By comparison to these first two pieces, Shchedrin’s Lyric Scene for String Quartet has far more legato in it and a melodic line that one can follow with one’s ear if not exactly hum. In short, it is closer in style to the quartets of Shostakovich or Weinberg. I felt this was clearly one of the finest pieces on the CD, and one that may be destined for more actual concert performances than the first two, by nature of its greater appeal and accessibility. The Apollon Musagète Quartett, apparently named after Stravinsky’s work, gives their all and turns out a fine performance. I was particularly impressed by the change of mood at the five-minute mark, when the quartet suddenly starts playing loud, edgy downbow figures that continue to drive the music in the ensuing sections. But then again, I’ve always been fond of Shchedrin as a composer, even way back in the day when he was writing music for his wife, ballerina Maya Plisetskaya. His sense of structure is never very far from the surface, and one can mentally picture the way he develops his themes.
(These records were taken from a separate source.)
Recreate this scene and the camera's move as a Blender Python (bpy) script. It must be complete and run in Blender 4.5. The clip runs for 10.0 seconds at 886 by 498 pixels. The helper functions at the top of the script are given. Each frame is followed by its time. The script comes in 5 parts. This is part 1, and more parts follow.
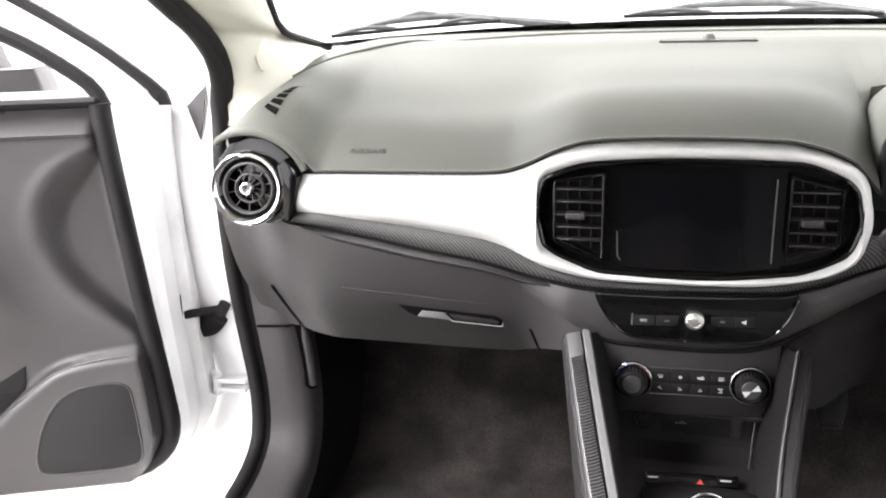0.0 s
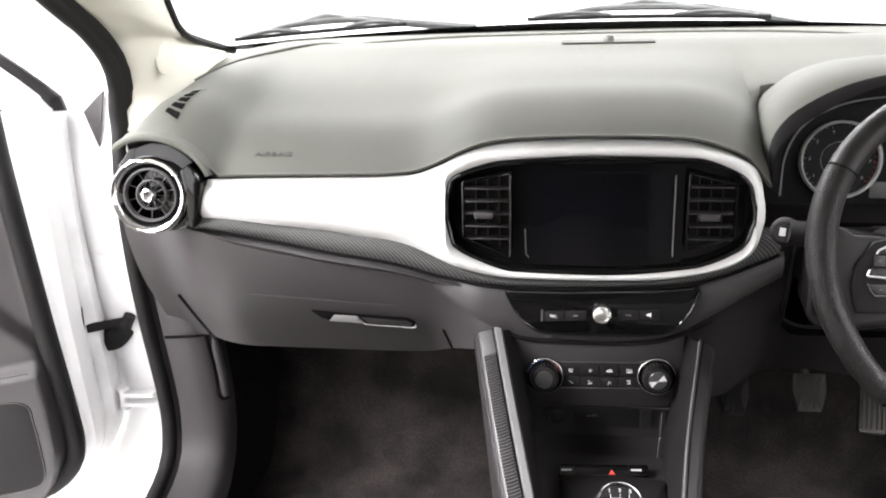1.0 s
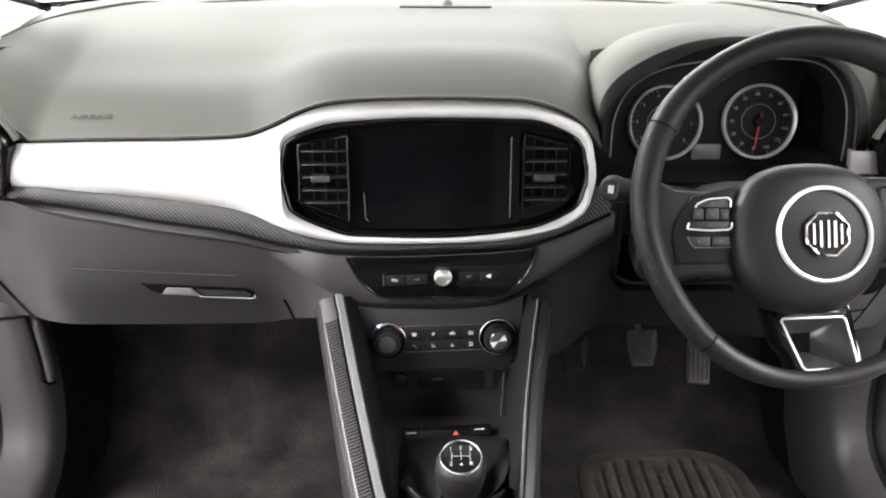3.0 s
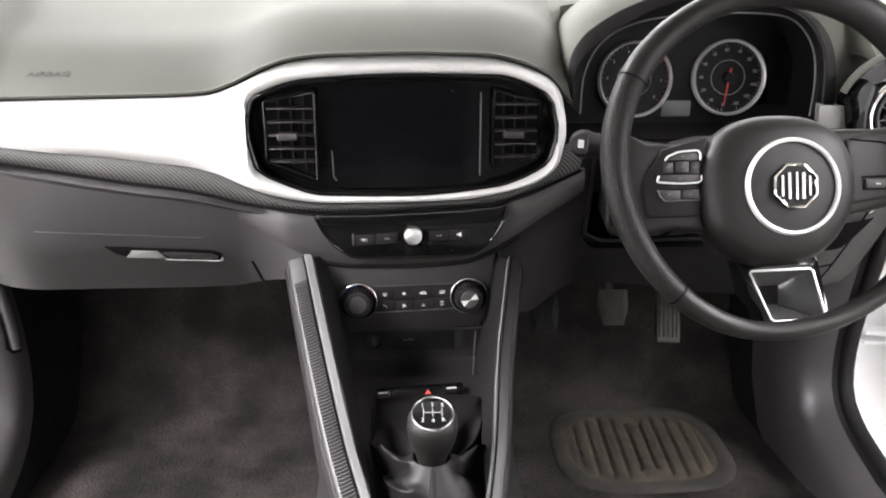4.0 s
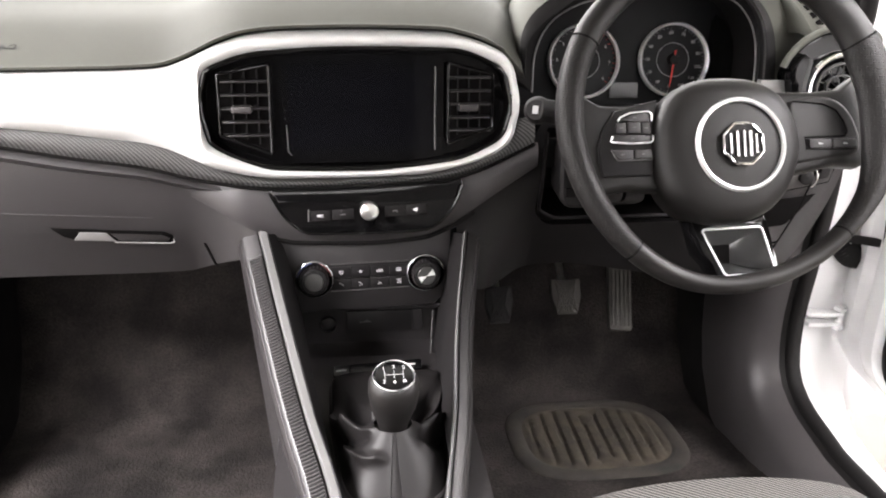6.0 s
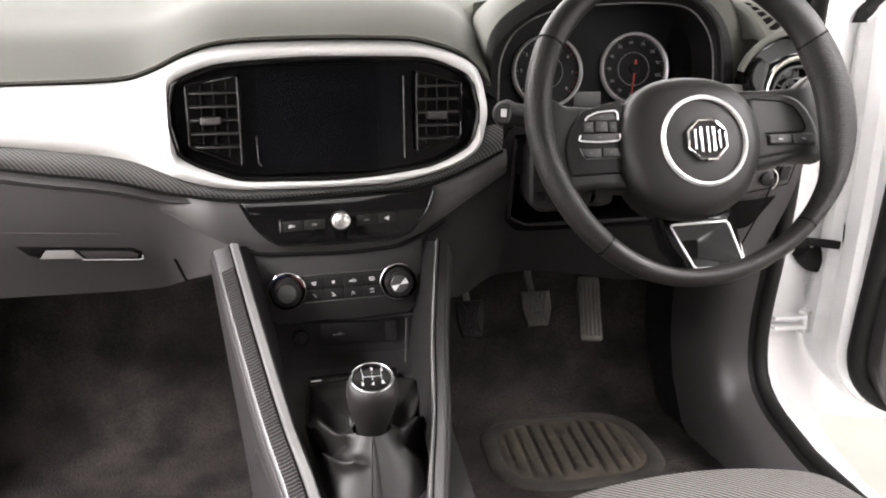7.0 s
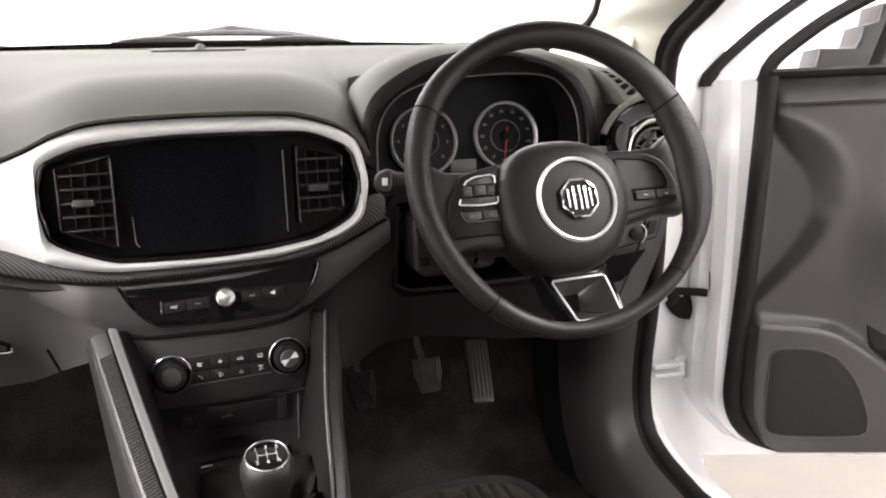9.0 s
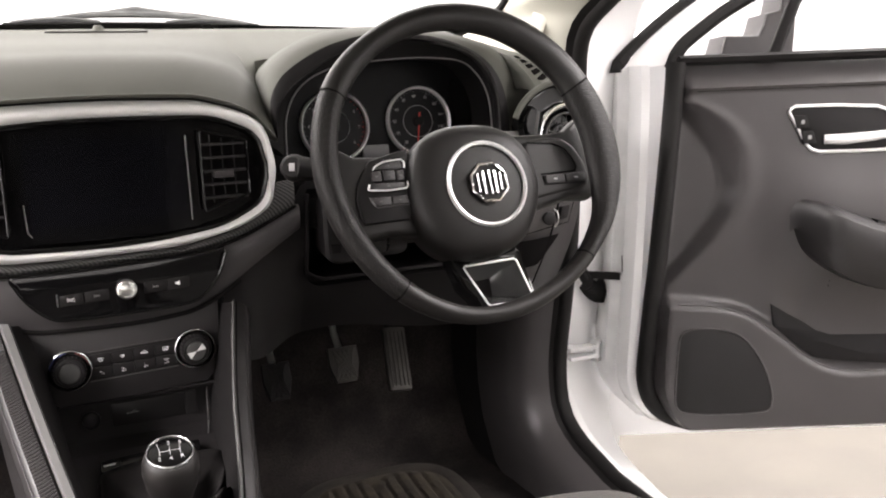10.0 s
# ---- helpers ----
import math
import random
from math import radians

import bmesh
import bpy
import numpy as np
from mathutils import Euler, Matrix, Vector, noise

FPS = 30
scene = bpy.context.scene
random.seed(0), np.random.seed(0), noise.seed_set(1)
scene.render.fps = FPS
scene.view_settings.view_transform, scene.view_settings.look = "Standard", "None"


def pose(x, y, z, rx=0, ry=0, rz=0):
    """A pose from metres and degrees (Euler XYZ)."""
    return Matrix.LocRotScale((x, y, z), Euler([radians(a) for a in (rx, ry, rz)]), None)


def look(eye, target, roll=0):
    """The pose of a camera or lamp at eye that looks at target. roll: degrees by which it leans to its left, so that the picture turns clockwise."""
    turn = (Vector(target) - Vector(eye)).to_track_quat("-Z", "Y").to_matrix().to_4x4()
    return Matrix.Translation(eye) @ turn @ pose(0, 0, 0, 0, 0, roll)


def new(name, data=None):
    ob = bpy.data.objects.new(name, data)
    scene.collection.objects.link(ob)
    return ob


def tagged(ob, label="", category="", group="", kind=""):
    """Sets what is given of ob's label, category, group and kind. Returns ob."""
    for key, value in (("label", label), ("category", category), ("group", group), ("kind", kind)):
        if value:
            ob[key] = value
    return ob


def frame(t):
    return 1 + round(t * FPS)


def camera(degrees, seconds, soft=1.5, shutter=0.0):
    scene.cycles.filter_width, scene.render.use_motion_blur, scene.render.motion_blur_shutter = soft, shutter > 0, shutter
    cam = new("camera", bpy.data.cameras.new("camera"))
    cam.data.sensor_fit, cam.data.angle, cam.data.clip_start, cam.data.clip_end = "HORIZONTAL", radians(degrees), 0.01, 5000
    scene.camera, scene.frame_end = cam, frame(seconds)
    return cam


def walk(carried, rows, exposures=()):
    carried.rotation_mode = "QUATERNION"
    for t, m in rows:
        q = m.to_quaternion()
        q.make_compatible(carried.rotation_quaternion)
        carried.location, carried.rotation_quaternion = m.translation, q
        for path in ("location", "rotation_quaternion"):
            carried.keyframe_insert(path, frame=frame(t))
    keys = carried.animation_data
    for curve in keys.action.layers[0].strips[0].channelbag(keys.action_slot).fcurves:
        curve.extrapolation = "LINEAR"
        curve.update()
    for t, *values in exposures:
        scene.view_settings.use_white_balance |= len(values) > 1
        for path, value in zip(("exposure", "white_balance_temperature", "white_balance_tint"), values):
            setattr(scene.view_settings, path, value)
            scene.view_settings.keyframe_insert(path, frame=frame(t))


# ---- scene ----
cam = camera(56.1, 10.0, 2.0)
PATH = [
    (0, (-0.045, -0.928, 1.199), (-0.544, 0.933, 0.662), -1.4),
    (0.5, (-0.041, -0.927, 1.198), (-0.452, 0.955, 0.664), -1.6),
    (1, (-0.038, -0.927, 1.194), (-0.341, 0.978, 0.665), -1.4),
    (1.5, (-0.032, -0.926, 1.194), (-0.24, 0.992, 0.667), -1.3),
    (2, (-0.028, -0.924, 1.19), (-0.146, 1.001, 0.664), -0.9),
    (2.5, (-0.024, -0.919, 1.181), (-0.048, 1.006, 0.639), -0.2),
    (4, (-0.018, -0.911, 1.159), (0.09, 0.977, 0.507), 0.1),
    (4.5, (-0.023, -0.914, 1.144), (0.11, 0.972, 0.494), 0.2),
    (5, (-0.025, -0.92, 1.127), (0.142, 0.972, 0.501), 0.3),
    (5.5, (-0.028, -0.926, 1.111), (0.174, 0.972, 0.513), 0.5),
    (7, (-0.044, -0.943, 1.063), (0.285, 0.967, 0.571), -0.6),
    (7.5, (-0.052, -0.949, 1.058), (0.332, 0.968, 0.636), -1.1),
    (8, (-0.054, -0.952, 1.059), (0.393, 0.964, 0.698), -1.7),
    (8.5, (-0.055, -0.951, 1.06), (0.474, 0.95, 0.732), -2.1),
    (9, (-0.051, -0.951, 1.059), (0.563, 0.924, 0.73), -2.4),
    (9.5, (-0.043, -0.947, 1.056), (0.658, 0.894, 0.706), -2.3),
    (10, (-0.034, -0.946, 1.053), (0.747, 0.86, 0.691), -2.3),
]
walk(cam, [(t, look(eye, target, roll)) for t, eye, target, roll in PATH],
     [(0, 0.05, 6500, 11), (2.5, 0.0, 6500, 11), (4.5, 0.2, 6600, 13), (5.5, 0.26, 6680, 13), (7, 0.12, 6720, 13), (8, 0.0, 6750, 13), (9, -0.28, 6800, 13), (10, -0.45, 6900, 14)])

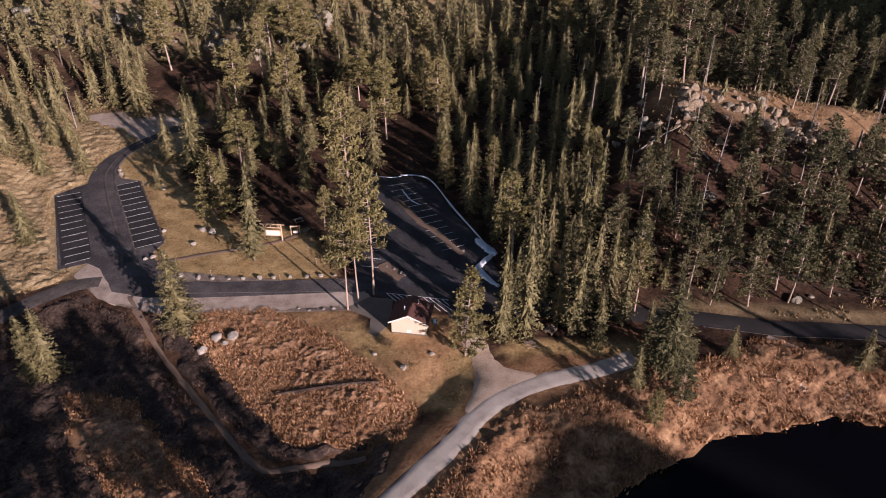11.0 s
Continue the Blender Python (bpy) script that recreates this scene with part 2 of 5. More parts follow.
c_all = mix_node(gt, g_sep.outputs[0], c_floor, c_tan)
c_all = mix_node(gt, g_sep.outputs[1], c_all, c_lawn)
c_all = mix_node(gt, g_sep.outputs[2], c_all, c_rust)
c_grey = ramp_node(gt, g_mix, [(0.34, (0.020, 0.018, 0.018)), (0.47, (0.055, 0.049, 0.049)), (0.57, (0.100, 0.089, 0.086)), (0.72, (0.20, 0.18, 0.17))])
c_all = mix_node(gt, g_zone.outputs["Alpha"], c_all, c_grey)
gt.links.new(c_all, gb.inputs["Base Color"])
gb.inputs["Specular IOR Level"].default_value = 0.1
bump_node(gt, gb, g_mix, 0.7, 0.35)

# pale sand that thins out into grey soil where the ground is less bare
M_SAND, st, sb = nodes_of("pale_sand", 0.95)
s_bare = st.nodes.new("ShaderNodeAttribute")
s_bare.attribute_name = "bare"
s_big, s_fine = noise_node(st, 0.22, 6, 0.7), noise_node(st, 2.2, 4, 0.7)
s_mix = mix_node(st, 0.42, s_big, s_fine)
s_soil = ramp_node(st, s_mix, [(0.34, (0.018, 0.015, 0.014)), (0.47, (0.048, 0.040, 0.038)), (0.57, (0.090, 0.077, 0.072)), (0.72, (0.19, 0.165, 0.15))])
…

Much to his credit, David Sawer is very much his own man in his Parthenope for Viola Solo, writing lyrical, tonal passages overlaid on modern ones that sound modal but not atonal. The angular movement of his top line becomes a sort of mantra for this piece, suggesting itself to the listener even in those moments when it is not actually present. An edgier pizzicato passage emerges at the four-minute mark, during which the soloist is required to play short bowed figures intermittently. These then become the dominant motif, with the pizzicato tossed in for color. Throughout the piece, violist Antoine Tamestit maintains a bright rather than a dark timbre on his instrument, which helps buoy the music and keep it from sonding a bit too cello-ish. Even in the lower passages of this piece, Tamestit manages to keep his tone light and bright.

Next we get Erkki-Sven Tüür’s Lost Prayers for string quartet. The notes describe this music as “quite melodic;” I felt it was anything but. On the contrary, the few lyrical gestures are just that, gestures rather than clear, definable melodies. The overall impression I had of the music was of a seriesof disjointed gestures trying to make a whole statement but not quite succeeding. This is not to say that it isn’t an interesting piece, only that there isn’t much truth here in the advertising.

I did, however, really enjoy Salonen’s knock, breathe, shine for solo cello. I had to check my player to make sure this was what was playing, because it really sounded like at least two instruments throughout, so technically involved is it. Divided into three sections, the first is the hyper-active pizzicato just mentioned; the second, more lyrical but still unsettled tonally, exploits the performer’s emotional sensitivity, while the third is quite varied, using multiple stops. But the important thing is that the music is interesting and creative; it’s not just virtuoso technique for its own sake. Young Tristan Cornut plays with remarkable energy and flawless technique.

We end with Nikolaus Brass’s etchings for String Quartet. Here, the virtuosic meets a wild imagination; I was fascinated by the way in which Brass interwove the difficult technical passages into an interesting and rather wild piece.

One of the interesting aspects of this album is that these are all live performances given in the course of the International Music Competition described above. The years given range from 2004 (Rihm and Sawer) and 2016 (Brass), and this adds to the edge-of-your-seat excitement of them. Overall, then, a really fine disc of unusual works, superbly played and recorded.